Cooking and sharing food across generations and cultures is one of the great pleasures of life. My kitchen grimoire is filled with scraps of paper with collected recipes overwritten with notes. My Mum’s people are mostly Ukrainian and she does almost all the Easter celebration meal planning and cooking with recipes from that side of the family.

In the years I spent away from Canada, I was the most homesick at Easter. I didn’t realize how special my Mum’s and Dad’s Easter celebrations were until I missed a few and had to fall in with other strays who were away from their usual holiday family circles to pool traditions, entertain our children and take time to eat and enjoy each other’s company in the spirit of Easter.

For my Mum and Dad, preparations begin in the fall with the search for the best fresh cabbage at the farmers’ market.

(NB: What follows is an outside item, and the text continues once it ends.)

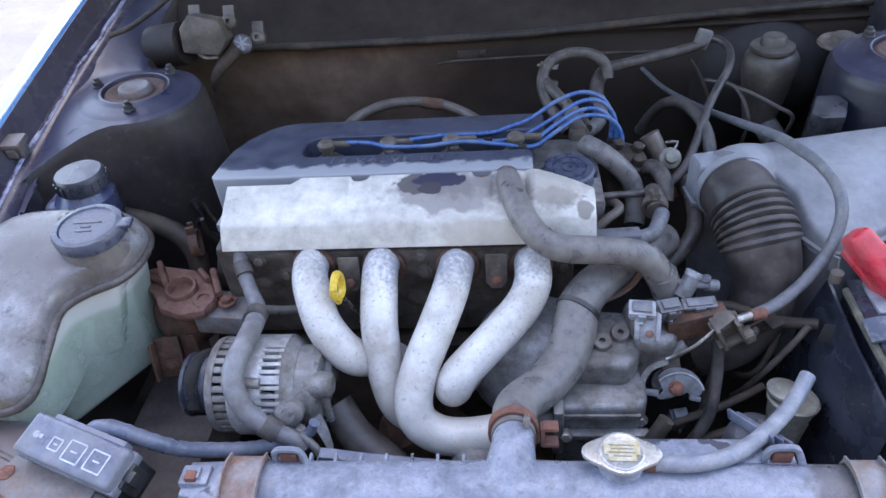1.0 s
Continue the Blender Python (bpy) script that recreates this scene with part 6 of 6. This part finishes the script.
cable("engine_back_hose", [(-0.215, 0.70, 0.775), (-0.195, 0.745, 0.785), (-0.150, 0.765, 0.797), (-0.10, 0.765, 0.803), (-0.045, 0.760, 0.797), (0.0, 0.745, 0.782), (0.04, 0.71, 0.77)], 0.0085, "reservoir", "dusty hose behind the valve cover", "hose")
single("hose_band", tube([(-0.078, 0.764, 0.801), (-0.045, 0.760, 0.797)], 0.0098, 14), "darkrust", "rusty band on the rear hose", "hose clip")
cable("small_hose", [(0.168, 0.425, 0.79), (0.185, 0.435, 0.80), (0.20, 0.452, 0.80), (0.195, 0.475, 0.795), (0.180, 0.49, 0.785)], 0.006, "reservoir", "thin brown hose by the thermostat", "hose")
cable("side_hose", [(0.30, 0.56, 0.77), (0.308, 0.52, 0.765), (0.302, 0.47, 0.745), (0.270, 0.44, 0.72), (0.24, 0.42, 0.70)], 0.011, "cable", "grey hose bending past the air box", "hose")
th = thing("water_outlet", "grey cast water outlet with clamped hose", "water outlet", (0.21, 0.42, 0.76))
part("flat_plug", put(box(0.06, 0.020, 0.022, 0.004), pose(0.190, 0.404, 0.790, 0, 0, 4)), "connector", th)
part("elbow", tube([(0.215, 0.404, 0.790), (0.235, 0.410, 0.792), (0.245, 0.425, 0.800), (0.250, 0.440, 0.80)], 0.0095, 16), "connector", th)
part("clamp", ring_clip((0.244, 0.455, 0.800), (0.2, 0.9, 0.1), 0.0145, 0.010, 0.002), "reservoir", th)
part("stem", tube([(0.246, 0.445, 0.800), (0.248, 0.47, 0.80), (0.25, 0.50, 0.79)], 0.0130, 16), "hosebrown", th)
sw = thing("sensor_stack", "brown sensor with pale cap behind the engine", "sensor", (0.283, 0.585, 0.75))
part("sensor_body", tube([(0.258, 0.600, 0.82), (0.270, 0.590, 0.80), (0.285, 0.575, 0.775)], [0.014, 0.013, 0.010], 14), "reservoir", sw)
part("pale_cap", put(lathe([(0.014, 0), (0.015, 0.003), (0.009, 0.006), (0.008, 0.014), (0, 0.015)], 20), along((0.285, 0.575, 0.795), (0.285, 0.50, 0.86))), "cup", sw)
part("clip_wire", tube([(0.250, 0.585, 0.812), (0.240, 0.575, 0.80), (0.250, 0.57, 0.795)], 0.002, 8), "steel", sw)
part("clip_wire", tube([(0.280, 0.590, 0.812), (0.295, 0.585, 0.815), (0.29, 0.58, 0.805)], 0.002, 8), "steel", sw)
part("sensor_foot", put(lathe([(0.02, 0), (0.018, 0.02), (0.012, 0.03)], 16), (0.295, 0.57, 0.745)), "darkrust", sw)
boot = thing("plug_block", "grey-brown plug block beside the ignition leads", "plug block", (0.16, 0.62, 0.81))
part("block", put(box(0.024, 0.028, 0.032, 0.006), (0.160, 0.612, 0.809)), "reservoir", boot)
part("stem", tube([(0.150, 0.640, 0.85), (0.158, 0.625, 0.826), (0.175, 0.65, 0.80), (0.196, 0.68, 0.795), (0.203, 0.70, 0.80), (0.203, 0.73, 0.81)], 0.011, 12), "rubber", boot)
for pts, r in (([(-0.06, 0.862, 0.822), (-0.025, 0.86, 0.827), (0.156, 0.86, 0.829), (0.30, 0.845, 0.833), (0.36, 0.815, 0.85)], 0.0028), ([(0.351, 0.80, 0.839), (0.370, 0.795, 0.81), (0.387, 0.79, 0.775), (0.40, 0.79, 0.74)], 0.003)):
    cable("thin_line", pts, r, "soot", "thin dark line along the firewall")
single("firewall_bracket", put(join(box(0.05, 0.006, 0.016, 0.002), put(box(0.012, 0.012, 0.012, 0.002), (0.018, -0.006, 0.006))), (0.0, 0.878, 0.830)), "soot", "dark bracket on the firewall", "bracket")
for x, z in ((0.108, 0.85), (0.108, 0.82)):
    single("hose_clip", ring_clip((x + 0.02, 0.775, z), (0.2, 0.3, 1), 0.013, 0.007, 0.0015), "bracket", "worn spring clip on the heater hose", "hose clip")
# catch bottle beside the battery
fun = thing("catch_bottle", "yellowed funnel-topped coolant bottle behind the radiator", "bottle", (0.37, 0.245, 0.56))
part("cup", put(lathe([(0.020, -0.13), (0.024, -0.055), (0.029, -0.012), (0.0325, -0.004), (0.033, 0.0), (0.031, 0.002), (0.029, -0.002), (0.010, -0.003)], 32), pose(0.376, 0.250, 0.676, -8, 4, 0) @ Matrix.Scale(0.86, 4)), "cup", fun, "yellowed plastic cup")
part("lid_disc", put(lathe([(0.019, -0.002), (0.0195, 0.002), (0.016, 0.004), (0, 0.0045)], 26), pose(0.368, 0.258, 0.680, -8, 4, 0)), "cup", fun)
# dim linkage deep beside the gearbox
for pts, r in (([(0.33, 0.36, 0.60), (0.36, 0.32, 0.64), (0.40, 0.36, 0.70)], 0.004), ([(0.26, 0.24, 0.60), (0.33, 0.25, 0.62), (0.40, 0.26, 0.62)], 0.006), ([(0.27, 0.22, 0.56), (0.34, 0.24, 0.58), (0.36, 0.30, 0.55)], 0.009), ([(0.195, 0.215, 0.62), (0.21, 0.20, 0.66), (0.228, 0.21, 0.69)], 0.009)):
    cable("linkage_rod", pts, r, "soot", "dark rod deep beside the gearbox", "rod")
single("hanging_tab", put(prism([(-0.016, -0.014), (0.012, -0.018), (0.016, 0.012), (0.010, 0.018), (-0.012, 0.016)], 0, 0.004, 0.0015), pose(0.420, 0.300, 0.728, 70, 0, -20) @ Matrix.Scale(0.72, 4)), "boosterpaint", "dark plastic tab by the battery tray", "tab")

wire_rnd = random.Random(12)
for k in range(9):
    x, y, z = wire_rnd.uniform(-0.43, -0.36), wire_rnd.uniform(0.52, 0.64), 0.62
    pts = [(x, y, z)]
    for q in range(4):
        x, y, z = x + wire_rnd.uniform(-0.022, 0.030), y + wire_rnd.uniform(-0.02, 0.03), z + wire_rnd.uniform(0.018, 0.045)
        pts.append((min(x, -0.345), y, z))
    cable("side_wire", pts, wire_rnd.choice((0.0022, 0.003, 0.0045)), wire_rnd.choice(("soot", "reservoir", "black")), "thin dull wire beside the strut tower", "wire", group="side wires")
for pts, r, m in (([(0.275, 0.345, 0.735), (0.32, 0.35, 0.725), (0.37, 0.335, 0.715), (0.415, 0.32, 0.722)], 0.007, "soot"), ([(0.30, 0.36, 0.60), (0.315, 0.34, 0.66), (0.318, 0.335, 0.72)], 0.006, "reservoir"), ([(0.345, 0.33, 0.58), (0.36, 0.31, 0.64), (0.388, 0.31, 0.70), (0.402, 0.315, 0.725)], 0.004, "reservoir"), ([(0.25, 0.25, 0.63), (0.29, 0.26, 0.64), (0.335, 0.28, 0.642), (0.36, 0.29, 0.65)], 0.005, "soot"), ([(0.292, 0.285, 0.735), (0.296, 0.275, 0.69), (0.288, 0.25, 0.645), (0.268, 0.235, 0.61)], 0.007, "cable")):
    cable("under_hose", pts, r, m, "dark hose in the gap beside the gearbox", "hose")
duckt = thing("hose_bracket", "dark folded steel bracket under the intake hose", "bracket", (0.34, 0.325, 0.70))
part("plate", put(join(box(0.05, 0.004, 0.024, 0.001), put(box(0.016, 0.02, 0.004, 0.001), (0.02, -0.008, 0.01))), pose(0.345, 0.320, 0.715, 0, -18, 20)), "soot", duckt)
part("bolt", hexhead((0.342, 0.317, 0.716), (0, -1, 0.2), 0.005, 0.005), "reservoir", duckt)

Fresh cabbage is most easily made into holuptsi –Ukrainian cabbage rolls. These are tucked away in the freezer along with dozens of perogi, basically noodle dough wrapped around a filling of mashed potato and onion.

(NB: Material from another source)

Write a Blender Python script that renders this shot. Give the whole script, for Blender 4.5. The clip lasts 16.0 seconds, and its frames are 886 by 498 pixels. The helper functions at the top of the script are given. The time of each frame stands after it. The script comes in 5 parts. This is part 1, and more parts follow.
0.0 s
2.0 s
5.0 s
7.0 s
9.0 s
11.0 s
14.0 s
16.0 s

Sandy Hill resident Krista Ranacher’s family Easter celebrations reflect her mother’s Ukrainian traditions.
Photo: Krista Ranacher

Winter is a good time to take a few days to make some new pysanka – we’ve got a couple that are decades old. Traditionally, these intricately decorated and brilliantly dyed eggs were made and shared between households. My Mum grew up going to the Easter Vigil and Sunday sunrise services at a Ukrainian Orthodox church in Winnipeg. They would take their pysanka to place around the altar area to be blessed in the church.

It is lovely in this digital age that we can share this tradition with a more diverse audience and over distances. Mum gets pictures from friends and family who have turned their hands to a kitska and dragged wax over the mundane miracle that is an egg dipped in successive dye baths.

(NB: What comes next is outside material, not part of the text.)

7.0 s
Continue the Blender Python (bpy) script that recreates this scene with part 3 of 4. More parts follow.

Gathering around a table to craft pysanka feels like a ritual of hope for spring as the most basic kitska tools are heated in the flame of a candle to melt and deliver wax to the surface of the egg. The time is filled with chatter and maybe some music, certainly a refreshing snack or meal. It is a time-consuming process best enjoyed with others. The final step is slowly heating the egg that has been covered in multiple layers of wax and dye to gently clean the wax away to reveal the sometimes very artful and intricate designs.

In the final weeks before Easter a ham is ordered from the butcher and plans for wines to serve are made. The final preparations for Easter Sunday begin in the week after Palm Sunday with desserts. Khrustyky are fried “nothings” dusted in icing sugar. There was always a poppy seed cake and a Dobos torte Ð sixteen alternating layers of cake and chocolate cream. Babka baking took all day on Good Friday. Babka is the Easter bread made with many eggs and little flour. The bread is broken over grace at the beginning of the meal and passed around as an Easter communion.

The dining table is set up for maximum seating and dressed on Sunday while everything is put together in the kitchen. The edges of the dining room have been filled with pots of blooming flowers. The table is dressed with a table runner and other linen embroidered by my Mum with traditional Ukrainian patterns and symbols. The best tableware and cutlery are all put to service as we eat and enjoy each other’s company in the spirit of hope for the rebirth of spring.